The case for our example (the relationship between temperature and CO2 emissions) is slightly different. There is a well-known chemical link between the two. So we understand how CO2 emissions could potentially cause changes in temperature. But in general, do not be tempted to conclude that there is a causal link just because a high correlation coefficient can be seen. Be very cautious when attaching too much meaning to high correlation coefficients when the data displays trending behaviour.

This part shows that summary statistics, such as the correlation coefficient, can help identify possible patterns or relationships between variables, but we cannot draw conclusions about causation from them alone. It is also important to think about other explanations for what we see in the data, and whether we would expect there to be a relationship between the two variables.

natural experiment
An empirical study exploiting naturally occurring statistical controls in which researchers do not have the ability to assign participants to treatment and control groups, as is the case in conventional experiments. Instead, differences in law, policy, weather, or other events can offer the opportunity to analyse populations as if they had been part of an experiment. The validity of such studies depends on the premise that the assignment of subjects to the naturally occurring treatment and control groups can be plausibly argued to be random.

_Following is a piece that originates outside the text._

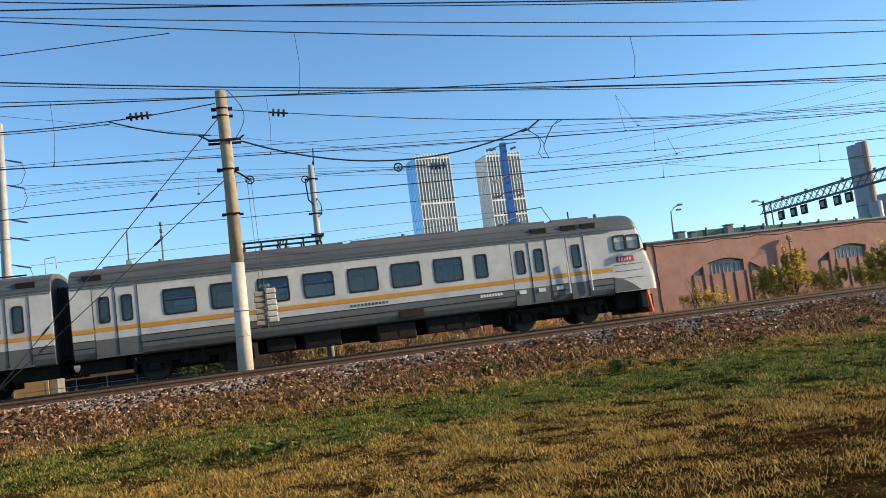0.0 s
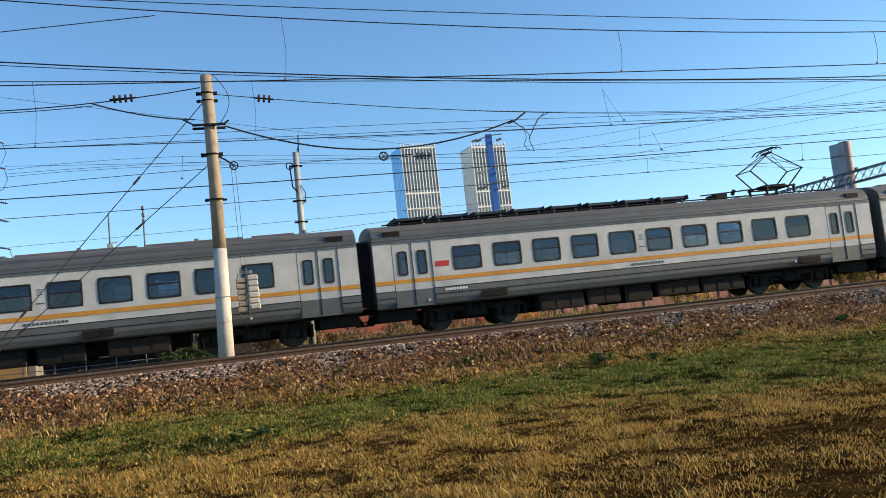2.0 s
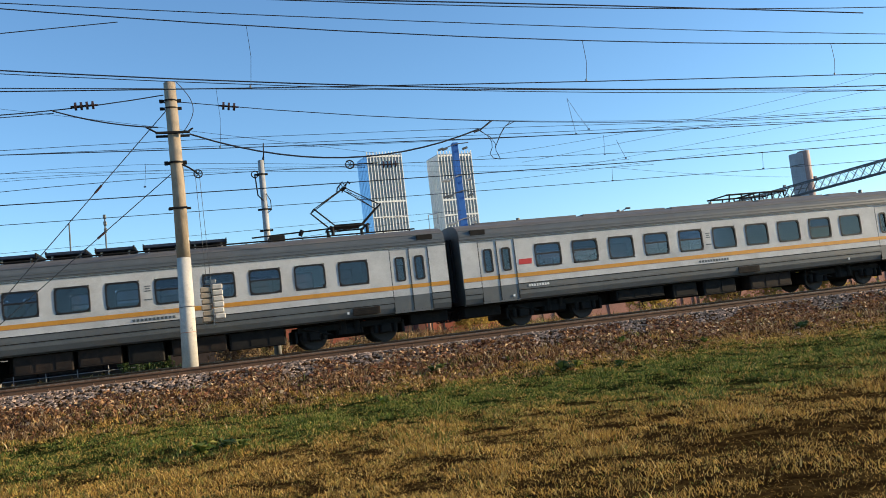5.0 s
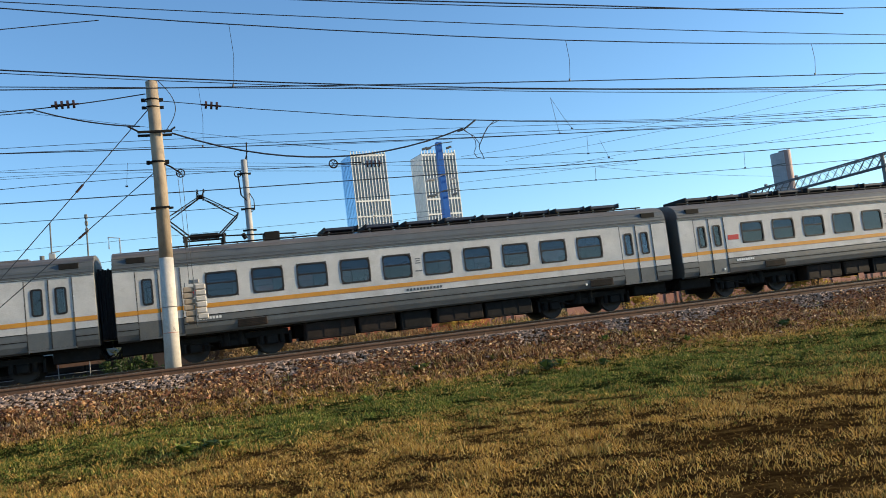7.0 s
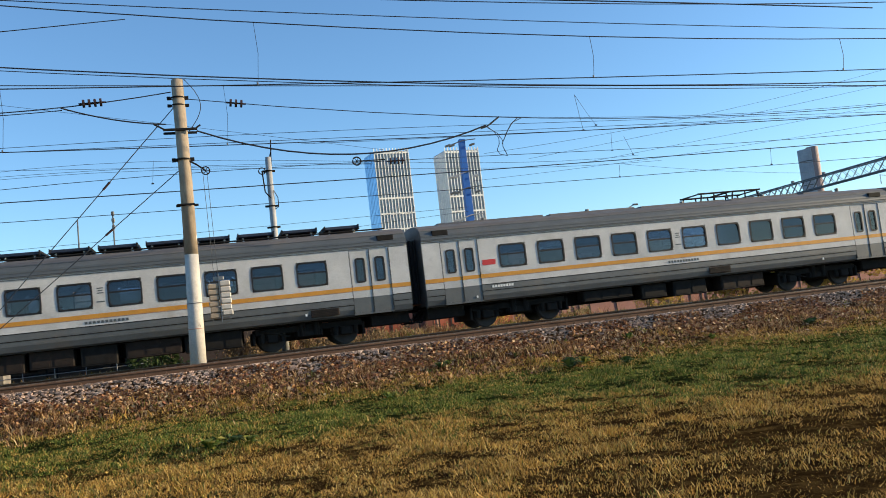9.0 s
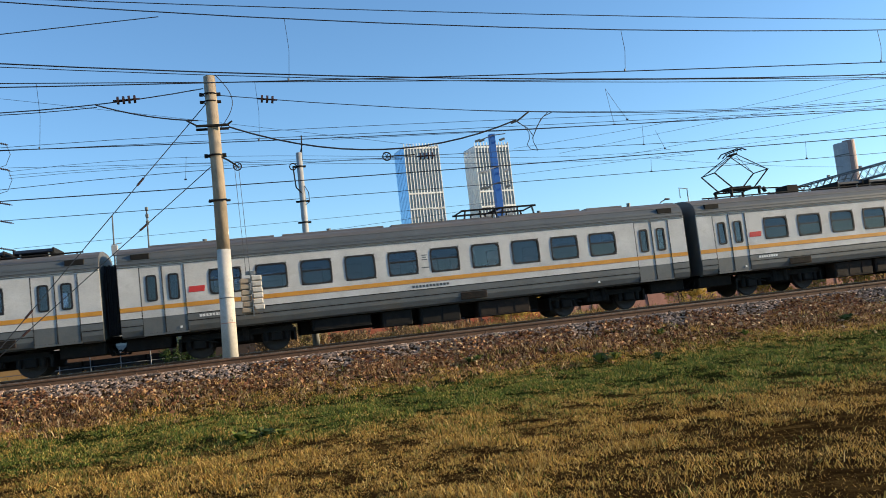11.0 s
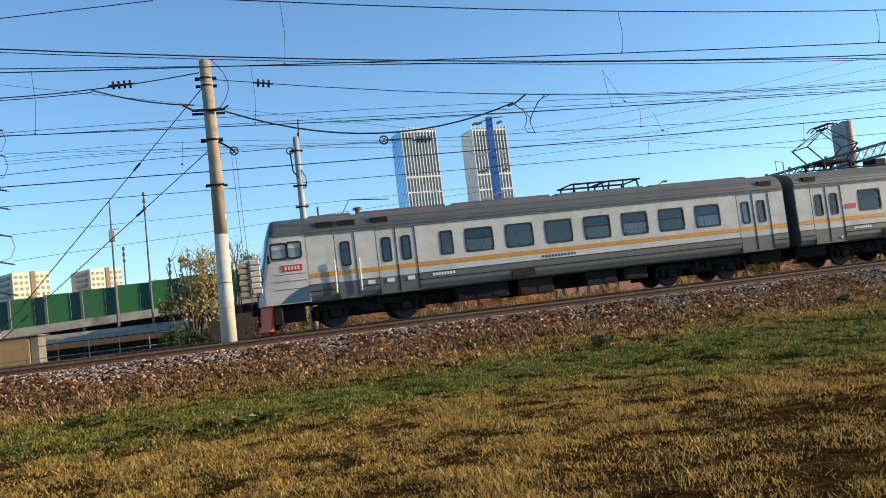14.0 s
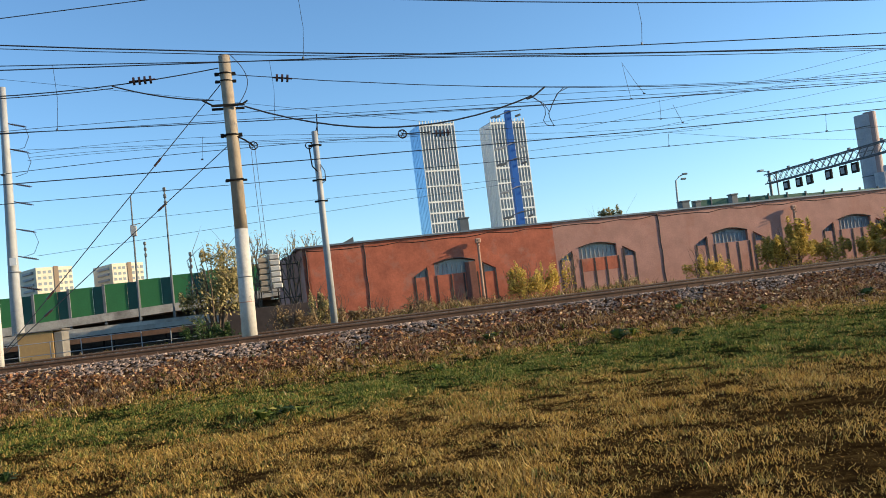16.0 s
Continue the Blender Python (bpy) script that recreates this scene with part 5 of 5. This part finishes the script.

However, there are ways to determine whether there is a causal relationship between two variables, for example, by looking at the scientific processes that connect the variables (as with CO2 and temperature anomalies), or by using a natural experiment. To read more about how natural experiments help evaluate whether one variable causes another, see Section 1.8 of Economy, Society, and Public Policy. In Empirical Project 3, we will take a closer look at natural experiments and how we can use them to identify causal links between variables.